In einem anderen Verfahren verhängte RTÜK eine weitere Geldstrafe gegen „Hayatın Sesi TV“. Der Grund dafür war folgender Kommentar in einer Sendung: „Die Türkei scheiterte mit ihrer Syrien-Politik. Dies ist ein Grund dafür, warum die Türkei mit solcher Vehemenz gegen die Kurden vorgeht, warum sie kurdische Städte angreift. Mit zunehmendem Misserfolg in Syrien, stärkt sie auch ihre Angriffe gegen die Kurden.“

In weiteren Verfahren hatte RTÜK gegen die TV-Sender Van TV und Özgür Gün TV Geldstrafen verhängt. In einer Sendung Ende Juli hatte ein Kommentator die Staatsführung aufgefordert, mit Abdullah Öcalan Gespräche aufzunehmen. Auch die Tageszeitung „Evrensel“ wurde letzte Woche Opfer einer Kampagne. Eine regierungsnahe Zeitung hatte in einem Bericht ohne Angabe von Quellen berichtet, in Justizkreisen werde ein Verbotsverfahren gegen die Zeitung vorbereitet.

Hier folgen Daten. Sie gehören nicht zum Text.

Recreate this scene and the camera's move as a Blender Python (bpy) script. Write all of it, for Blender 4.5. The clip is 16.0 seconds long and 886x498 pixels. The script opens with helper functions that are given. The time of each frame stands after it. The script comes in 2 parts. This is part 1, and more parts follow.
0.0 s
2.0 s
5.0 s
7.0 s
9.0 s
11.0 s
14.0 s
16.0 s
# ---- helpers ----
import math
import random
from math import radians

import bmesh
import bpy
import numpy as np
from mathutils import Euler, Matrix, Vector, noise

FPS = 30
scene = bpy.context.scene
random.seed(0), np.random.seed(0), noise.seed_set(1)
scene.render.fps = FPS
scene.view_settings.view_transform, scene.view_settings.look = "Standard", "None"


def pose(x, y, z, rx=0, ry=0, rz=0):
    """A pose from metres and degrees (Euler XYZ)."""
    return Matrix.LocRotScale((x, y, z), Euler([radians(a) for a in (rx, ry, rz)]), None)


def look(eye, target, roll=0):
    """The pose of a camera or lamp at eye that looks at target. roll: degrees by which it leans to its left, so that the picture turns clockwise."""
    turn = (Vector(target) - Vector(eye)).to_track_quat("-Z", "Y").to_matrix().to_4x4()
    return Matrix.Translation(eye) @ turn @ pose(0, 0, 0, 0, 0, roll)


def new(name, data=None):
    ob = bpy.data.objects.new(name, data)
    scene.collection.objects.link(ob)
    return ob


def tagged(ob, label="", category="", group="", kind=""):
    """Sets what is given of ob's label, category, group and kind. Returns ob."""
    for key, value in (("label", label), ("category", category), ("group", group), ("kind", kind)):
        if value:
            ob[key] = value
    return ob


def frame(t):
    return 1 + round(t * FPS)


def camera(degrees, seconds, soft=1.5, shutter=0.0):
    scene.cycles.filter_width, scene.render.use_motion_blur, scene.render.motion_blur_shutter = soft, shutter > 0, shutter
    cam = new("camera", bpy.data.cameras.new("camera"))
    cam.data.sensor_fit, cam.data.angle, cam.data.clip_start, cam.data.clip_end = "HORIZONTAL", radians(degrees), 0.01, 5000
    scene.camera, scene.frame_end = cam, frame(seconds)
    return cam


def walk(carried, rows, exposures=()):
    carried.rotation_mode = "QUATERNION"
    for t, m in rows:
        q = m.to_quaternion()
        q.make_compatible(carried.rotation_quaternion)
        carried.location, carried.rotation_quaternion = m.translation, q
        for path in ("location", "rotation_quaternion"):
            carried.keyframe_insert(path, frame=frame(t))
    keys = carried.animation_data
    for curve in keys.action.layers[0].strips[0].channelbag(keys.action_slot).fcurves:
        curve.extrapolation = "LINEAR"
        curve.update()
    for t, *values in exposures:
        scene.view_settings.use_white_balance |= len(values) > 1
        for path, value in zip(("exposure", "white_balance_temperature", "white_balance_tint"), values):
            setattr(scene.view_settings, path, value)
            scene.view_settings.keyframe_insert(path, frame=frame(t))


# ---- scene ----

Auch Hayatın Sesi TV war zuletzt im Mai zu mehreren Geldstrafen verurteilt worden. Diese Strafen hatte die Leitung des Senders damals als „vorbereitende Schritte für die Schließung des Kanals“ bezeichnet. Nach ihrer Einschätzung versucht „RTÜK, die Grundlage für eine Schließung unseres Senders zu schaffen“. Nach ihren Angaben wird ein TV-Sender im Falle eines wiederholten Verstoßes gegen RTÜK-Richtlinien zunächst für 10 Tage vom Netz genommen. Wenn der Verstoß binnen Jahresfrist zum zweiten Mal wiederholt wird, wird dem Sender die Lizenz entzogen.

Die Leitung von Hayatin Sesi TV bezeichnete die Angriffe gegen ihren Sender zugleich als ein Versuch, das Recht auf Informationsfreiheit in der Türkei abzuschaffen. Sie rief die Öffentlichkeit auf, sich für die Verteidigung dieses Grundrechts einzusetzen und mit dem Sender zu solidarisieren.